In fact, the trend to build multilanguage operations was very much a front-of-mind
concern to the Fortran 2003 standards committee, which put a great emphasis on
extending support for other languages into the new standard. For example, the new
Fortran has many features that make it easier to join C programs and Fortran programs
together, including support for reading and writing files written in C that are read in
Fortran as stream files.

When, then, would you include Fortran code in an optimal multilanguage application?
Often, when you are handling problems with massive amounts of data, or if you are
performing simulation exercises that generate enormous datasets, whatever front ends
are in place are best complemented by Fortran as the accompanying numerical
workhorse. Handling huge amounts of data has always been a driving factor in the
development of the language.

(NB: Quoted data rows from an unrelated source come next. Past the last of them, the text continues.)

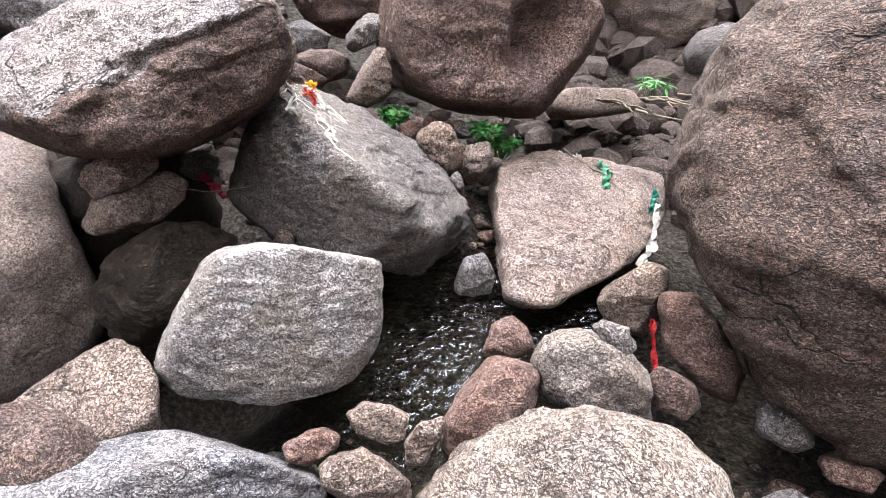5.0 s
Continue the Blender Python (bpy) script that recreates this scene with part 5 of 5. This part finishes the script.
herb("grassy weed among stones of the bank", (-2.0, 11.8, 1.9), 0.35, 0.3, 0.4, 60, LONG_LEAF, 11, 0, 1.8)


# ---------------------------------------------------------------- dead wood and litter
def stick(name, label, pts, r, material=TWIG, parent=None, seed=0):
    rng = random.Random(seed)
    fine = []
    for a, b in zip(pts, pts[1:]):
        a, b = Vector(a), Vector(b)
        for k in range(5):
            fine.append(a.lerp(b, k / 5) + Vector([rng.gauss(0, (b - a).length * 0.02) for _ in range(3)]))
    fine.append(Vector(pts[-1]))
    n = len(fine)
    vs, fs = tube(fine, [r * (1 - 0.6 * i / n) for i in range(n)], 7)
    me = mesh_of(name, vs, fs, material)
    if parent:
        return part(name, me, None, parent)
    return tagged(new(name, me), label, "dead wood")


def ribbon(name, label, category, pts, width, material, seed=0, parent=None, turns=1.5):
    """A crumpled strip of cloth along points."""
    rng = random.Random(seed)
    fine = []
    for a, b in zip(pts, pts[1:]):
        a, b = Vector(a), Vector(b)
        for k in range(8):
            fine.append(a.lerp(b, k / 8))
    fine.append(Vector(pts[-1]))
    bm, n, cols, prev = bmesh.new(), len(fine), 5, None
    for i, p in enumerate(fine):
        d = (fine[min(i + 1, n - 1)] - fine[max(i - 1, 0)]).normalized()
        a = d.orthogonal().normalized()
        b = d.cross(a)
        w = turns * 2 * math.pi * i / n + rng.gauss(0, 0.15)
        side, nor = a * math.cos(w) + b * math.sin(w), b * math.cos(w) - a * math.sin(w)
        wd = width * (0.55 + 0.45 * abs(noise.noise((i * 0.3, seed, 0)))) * (0.5 if i in (0, n - 1) else 1)
        row = [bm.verts.new(p + side * wd * (k / (cols - 1) - 0.5) + nor * width * 0.22 * math.sin(k * 2.4 + i * 0.5)) for k in range(cols)]
        if prev:
            for k in range(cols - 1):
                bm.faces.new((prev[k], prev[k + 1], row[k + 1], row[k]))
        prev = row
    bmesh.ops.solidify(bm, geom=bm.faces[:], thickness=0.003)
    me = bpy.data.meshes.new(name)
    bm.to_mesh(me)
    bm.free()
    me.materials.append(material)
    if parent:
        return part(name, me, None, parent)
    return tagged(new(name, me), label, category)


def garlands():
    g = new("dried_garlands")
    g.location = (0, 0, 0)
    tagged(g, "dried flower garlands with string and cloth draped on a boulder", "garland")
    rng = random.Random(3)

    def lay(points, lift=0.012):
        return [on_rock(9, p, lift) for p in points]

    anchors = [Vector(p) for p in ((-4.42, 5.15, 1.80), (-4.54, 5.34, 1.86), (-4.85, 5.52, 1.95), (-4.98, 5.65, 1.97), (-4.54, 5.47, 1.84), (-4.56, 5.61, 1.82), (-4.30, 5.30, 1.76))]
    ends = [Vector(p) for p in ((-4.16, 5.11, 1.72), (-3.96, 5.22, 1.62), (-3.98, 5.34, 1.61), (-4.13, 5.53, 1.65), (-3.86, 5.11, 1.59), (-4.34, 5.70, 1.71), (-3.99, 5.16, 1.64), (-4.23, 5.46, 1.70))]
    for k in range(34):
        s = rng.choice(anchors) + Vector([rng.uniform(-0.06, 0.06) for _ in range(3)])
        e = s.lerp(rng.choice(ends), rng.uniform(0.15, 1.0)) + Vector([rng.uniform(-0.07, 0.07) for _ in range(3)])
        m = s.lerp(e, 0.5) + Vector([rng.uniform(-0.05, 0.05) for _ in range(3)])
        stick("strand", "", lay((s, m, e), 0.004 + 0.018 * rng.random()), rng.uniform(0.0015, 0.0045), STRAW if k % 3 else CLOTH_WHITE, g, k)
    strips = (((-4.42, 5.13, 1.78), (-4.54, 5.34, 1.86), (-4.99, 5.56, 1.97)), ((-5.03, 5.76, 1.95), (-4.70, 5.65, 1.88), (-4.45, 5.57, 1.78)), ((-4.45, 5.57, 1.78), (-4.38, 5.47, 1.77), (-4.42, 5.43, 1.79)), ((-4.40, 5.14, 1.79), (-4.25, 5.14, 1.76)))
    for i, st in enumerate(strips):
        ribbon("cloth_strip", "", "", lay(st, 0.02), 0.085, CLOTH_WHITE, i, g, 0.5)
    # one long string that hangs down the stone, with limp leaves of cloth on it
    long_one = ((-4.28, 5.31, 1.75), (-4.06, 5.25, 1.66), (-3.98, 5.13, 1.64), (-3.79, 5.06, 1.57), (-3.62, 5.07, 1.49))
    stick("strand", "", lay(long_one, 0.01), 0.008, CLOTH_WHITE, g, 70)
    stick("strand", "", lay(((-4.06, 5.25, 1.66), (-3.94, 5.18, 1.62), (-3.91, 5.12, 1.61)), 0.012), 0.004, CLOTH_WHITE, g, 71)
    for k, (p, q) in enumerate(((long_one[0], (-4.17, 5.30, 1.70)), (long_one[1], (-3.99, 5.24, 1.63)), (long_one[2], (-3.86, 5.15, 1.59)))):
        ribbon("cloth_strip", "", "", lay((p, q), 0.016), 0.06, CLOTH_WHITE, 20 + k, g, 0.4)
    ribbon("cloth_strip", "", "", lay(((-4.75, 5.61, 1.90), (-4.59, 5.52, 1.85), (-4.44, 5.44, 1.80)), 0.025), 0.10, CLOTH_RED, 9, g, 0.8)

    def petals(name, centre, radius, count, material, label):
        bm = bmesh.new()
        for k in range(count):
            d = Vector([rng.gauss(0, 1) for _ in range(3)]).normalized()
            p = centre + d * radius * rng.uniform(0.35, 1.0)
            m = Matrix.Translation(p) @ d.to_track_quat("Z", "Y").to_matrix().to_4x4() @ Matrix.Rotation(rng.uniform(0, 6.3), 4, "Z") @ Matrix.Diagonal((0.006, 0.011, 0.016, 1))
            bmesh.ops.create_icosphere(bm, subdivisions=1, radius=1.0, matrix=m)
        part(name, bm, material, g, label)

    petals("flower", on_rock(9, (-4.91, 5.81, 1.91), 0.03), 0.055, 90, MARIGOLD, "yellow-orange marigold head")
    petals("flower", on_rock(9, (-5.03, 5.79, 1.93), 0.025), 0.03, 30, PETAL_RED, "faded red flower head")
    petals("flower", on_rock(9, (-4.59, 5.52, 1.85), 0.015), 0.075, 90, PETAL_RED, "crushed red petals")


garlands()
ribbon("rag", "twisted white and grey rag hanging beside the dark boulder", "rag", [(-1.9, 7.0, 1.02), (-1.8, 6.7, 0.95), (-1.72, 6.4, 0.82), (-1.75, 6.2, 0.74)], 0.11, CLOTH_WHITE, 4)
ribbon("red_cloth", "red cloth strip lying in the wet gap", "cloth", [(0.34, 3.70, -0.12), (0.44, 3.60, -0.15), (0.56, 3.50, -0.18)], 0.17, CLOTH_RED, 5, None, 0.3)
ribbon("red_cloth", "crumpled pink-red cloth caught under a boulder", "cloth", [(-5.35, 4.8, 1.2), (-5.25, 4.85, 1.12), (-5.15, 4.88, 1.0)], 0.14, CLOTH_PINK, 6)
ribbon("red_cloth", "red plastic shred between upright stones", "cloth", [(-1.42, 5.62, 0.62), (-1.38, 5.58, 0.45), (-1.32, 5.5, 0.3)], 0.07, CLOTH_RED, 7)
ribbon("white_cloth", "small white cloth lying on the flat rock", "cloth", [on_rock(40, (-3.4, 7.9, 1.3), 0.03), on_rock(40, (-3.2, 7.95, 1.3), 0.03), on_rock(40, (-3.05, 7.85, 1.3), 0.03)], 0.09, CLOTH_WHITE, 8)
ribbon("plastic_bag", "torn green plastic bag on the flat rock", "litter", [on_rock(40, (-2.75, 7.7, 1.2), 0.08), on_rock(40, (-2.6, 7.55, 1.1), 0.04), on_rock(40, (-2.5, 7.3, 1.05), 0.03)], 0.16, PLASTIC_GREEN, 9)
ribbon("plastic_bag", "dark teal plastic shred beside the big boulder", "litter", [(-2.05, 7.4, 1.05), (-2.0, 7.25, 0.98), (-1.98, 7.1, 0.9)], 0.12, PLASTIC_TEAL, 10)
ribbon("plastic_strip", "white plastic strip wedged between two boulders", "litter", [(0.44, 1.42, 0.30), (0.42, 1.28, 0.31), (0.41, 1.12, 0.30), (0.42, 1.0, 0.27)], 0.05, PLASTIC_WHITE, 11, None, 0.2)
ribbon("plastic_bag", "white plastic bag caught in the thorn tree", "litter", [(-9.25, 15.9, 10.4), (-9.2, 16.0, 10.1), (-9.1, 16.0, 9.75)], 0.25, PLASTIC_WHITE, 12)
ribbon("blue_wrapper", "small blue wrapper under the dark boulder", "litter", [(-0.62, 5.72, 0.37), (-0.53, 5.7, 0.39), (-0.45, 5.7, 0.36)], 0.06, PLASTIC_BLUE, 13)
ribbon("blue_wrapper", "small blue wrapper on the pale bedrock", "litter", [(-7.2, 2.15, 1.7), (-7.1, 2.2, 1.72), (-7.0, 2.25, 1.7)], 0.12, PLASTIC_BLUE, 14)
bm = bmesh.new()
bmesh.ops.create_icosphere(bm, subdivisions=3, radius=1.0, matrix=Matrix.Translation((-0.098, 4.395, -0.05)) @ Matrix.Diagonal((0.02, 0.02, 0.034, 1)))
me = bpy.data.meshes.new("pebble")
bm.to_mesh(me)
bm.free()
me.materials.append(PEBBLE_WHITE)
me.polygons.foreach_set("use_smooth", [True] * len(me.polygons))
tagged(new("pebble", me), "smooth white egg-shaped pebble between boulders", "pebble")
stick("dead_branch", "bleached dead root leaning in the shade beside the boulder", [(5.0, 8.0, 1.05), (4.4, 7.4, 0.7), (4.15, 7.1, 0.35), (3.9, 6.8, -0.1)], 0.03, TWIG, None, 21)
stick("twig", "thin dry twig lying over the flat rock", [on_rock(40, (-3.3, 7.9, 1.3), 0.04), on_rock(40, (-2.6, 7.5, 1.1), 0.05), on_rock(40, (-2.1, 7.1, 1.0), 0.04)], 0.012, TWIG, None, 22)
stick("twig", "thin string stretched between stones in the gap", [(-5.15, 4.35, 1.2), (-4.9, 4.6, 1.16), (-4.65, 4.85, 1.2)], 0.004, STRAW, None, 23)
for k in range(16):
    r = random.Random(60 + k)
    a = Vector((2.35 + r.uniform(-0.5, 0.5), 5.2 + r.uniform(-0.25, 0.2), 0.02 + r.uniform(0, 0.15)))
    stick("twig", "dry grey twig heaped below the dark boulder", [a, a + Vector((r.uniform(-0.3, 0.3), r.uniform(-0.1, 0.1), r.uniform(-0.03, 0.12))), a + Vector((r.uniform(-0.5, 0.5), r.uniform(-0.2, 0.1), r.uniform(-0.05, 0.2)))], 0.008, TWIG, None, k)
for k in range(9):
    r = random.Random(90 + k)
    a = Vector((-2.9 + r.uniform(-0.6, 0.6), 9.4 + r.uniform(-0.7, 0.9), 1.5 + r.uniform(0, 0.2)))
    stick("driftwood", "dark driftwood stick stranded beside the trickle", [a, a + Vector((r.uniform(0.2, 0.5), r.uniform(-0.5, -0.2), 0.03)), a + Vector((r.uniform(0.5, 0.9), r.uniform(-0.9, -0.5), 0.0))], 0.018, TWIG, None, 40 + k)

# ---------------------------------------------------------------- the whole plan at its true size
for ob in scene.objects:
    if ob.parent is None and ob.type in ("MESH", "EMPTY"):
        ob.matrix_basis = Matrix.Scale(SIZE, 4) @ ob.matrix_basis
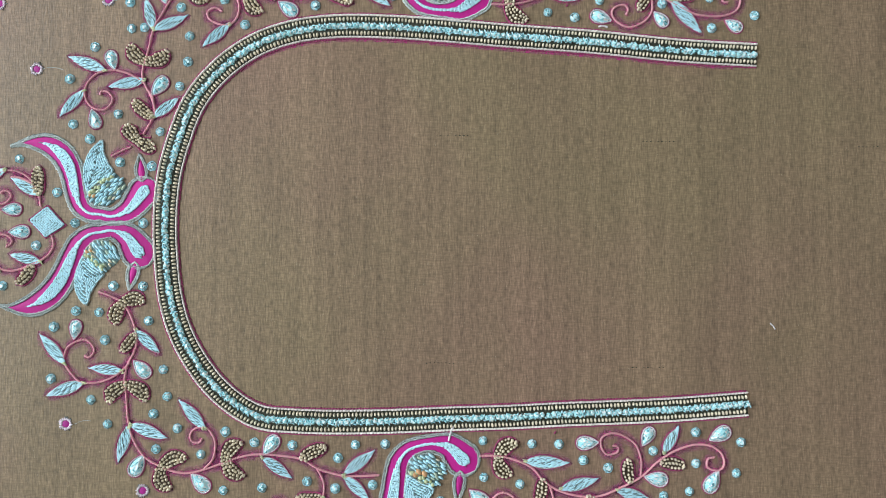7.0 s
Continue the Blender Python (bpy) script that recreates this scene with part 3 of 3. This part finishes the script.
def neckline(points):
    """The border: crystals between two rows of gold beads and two cream cords, on a dark ground."""
    ob = thing("neckline_border", "beaded neckline border of crystals, gold beads and cream cords", "neckline border")
    path = [(p[0], p[1]) for p in curve(points, 8)]
    b = Build()
    b.strip(aside(path, -5.1), path, aside(path, 5.1), 0.05, 0.3)
    part("ground", b, DARK, ob, "dark olive ground stitches")
    for off, name in ((4.95, "outer_cord"), (-4.95, "inner_cord")):
        b = Build()
        b.strip(aside(path, off - 0.4), aside(path, off), aside(path, off + 0.4), 0.1, 0.75)
        b.chain(aside(path, off), 1.5, 0.95, 1.0, 0.15, 9, 0.07)
        part(name, b, CREAM, ob, "cream corded edge")
    for off, wide, name in ((5.7, 0.55, "outer_piping"), (-5.75, 0.8, "inner_piping")):
        b = Build()
        b.chain(aside(path, off), 1.3, wide, 0.5, 0.0, 20, 0.25)
        part(name, b, WINE, ob, "wine running stitches")
    arm = [p for p in path if p[1] > 0 and -125 < p[0] < 100]
    b = Build()
    b.strip(aside(arm, -5.9), aside(arm, -6.4), aside(arm, -7.0), 0.03, 0.01)
    part("tracing_line", b, PINK_DUST, ob, "magenta tracing powder line")
    me = bead_mesh("gold_bead", 0.98, 0.55, 1.2, GOLD)
    rest = Build()
    for off in (3.15, -3.15):
        for x, y, a in along(aside(path, off), 1.62):
            a += math.pi / 2 + random.uniform(-0.2, 0.2)
            x, y = x + random.uniform(-0.12, 0.12), y + random.uniform(-0.12, 0.12)
            if x < -82:
                put_bead("gold_bead", me, ob, x, y, 0.25, a, random.uniform(0.88, 1.08))
            else:
                rest.grain(x, y, 0.25, a, 0.96 * random.uniform(0.85, 1.1), 0.54, 1.2, 8)
    tagged(part("beading", rest, GOLD, ob, "rows of antique gold beads"), kind="stuff")
    gems = []
    for k in range(6):
        b = Build()
        facets(b, [(random.uniform(1.4, 1.75) * math.cos(2 * math.pi * i / 6), random.uniform(1.3, 1.6) * math.sin(2 * math.pi * i / 6)) for i in range(6)], 0.0, 1.3, 0.5)
        gems.append(b.mesh("crystal", False))
        gems[-1].materials.append(CRYSTAL)
    for x, y, a in along(path, 2.45):
        put_bead("crystal", random.choice(gems), ob, x + random.uniform(-0.25, 0.25), y + random.uniform(-0.25, 0.25), 0.3, a + random.uniform(-3, 3), random.uniform(0.9, 1.18))
    b = Build()
    for x, y, a in along(path, 2.45):
        for side in (-1, 1):
            if random.random() < 0.8:
                b.grain(x + math.cos(a) * 1.22 - math.sin(a) * side, y + math.sin(a) * 1.22 + math.cos(a) * side, 0.5,
                        a + side * 0.9 + random.uniform(-0.7, 0.7), 0.95, 0.34, 0.75, 5)
    part("crystal_thread", b, SILVER, ob)
    # dark strokes that paint shade among the border crystals
    b = Build()
    for x, y, a in along(path, 2.5):
        off = random.uniform(-1.5, 1.5)
        b.grain(x - math.sin(a) * off, y + math.cos(a) * off, 0.8, a + random.uniform(-1.2, 1.2), random.uniform(0.5, 1.0), 0.24, 0.8, 4)
    part("shadow_thread", b, TEAL, ob, "dark teal strokes painting shade about the crystals")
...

If an array processing type approach better matches the
computational problem than a pure object-oriented programming (OOP) approach,
Fortran would be the better option.

Conversely, if the problem were a better match for advanced OOP techniques, C++
would be a better choice.

There are good reasons why C language programming has become predominant. In Unix
systems, all the systems calls are written in C and many other software packages with
GUIs have a C interface without provisions for other languages. But, frankly, a far greater
source of C’s popularity is that it is the language that post-baby-boomers learned in
college. Educational institutions may have done today’s programmers a disservice by not
building student expertise in a number of languages such that the pros and cons of each
language could be better appreciated.

The developers of the recent Fortran standard were very focused on ensuring that the
Fortran 2003 revamp would make it more compatible with an object-oriented approach
that did not go overboard in this direction. In fact, C++ was a model of what not to do. For
example, Fortran 2003 avoids multiple inheritance, because it adds too much complexity
for too little gain in expressive power. Likewise, Fortran’s unique ability to handle massive
datasets and array processing was kept intact by rejecting the tactic of making everything
a polymorphic object, as in other languages.

Indeed, there may be lag in perception of Fortran’s role in the software developer
community compared with the reality of how widespread that role truly is. Our theoretical
projections of why Fortran would grow in importance in future years (i.e., driven by rapidly
growing datasets and comparable growth in computing complexity) now must adjust
sights to the reality of the nascent trend already taken root. There seems to be far greater
demand for Fortran products than the existence of legacy code alone is likely to explain.

Look for other language standards committees to follow suit in years to come in making
multilanguage applications far more practical.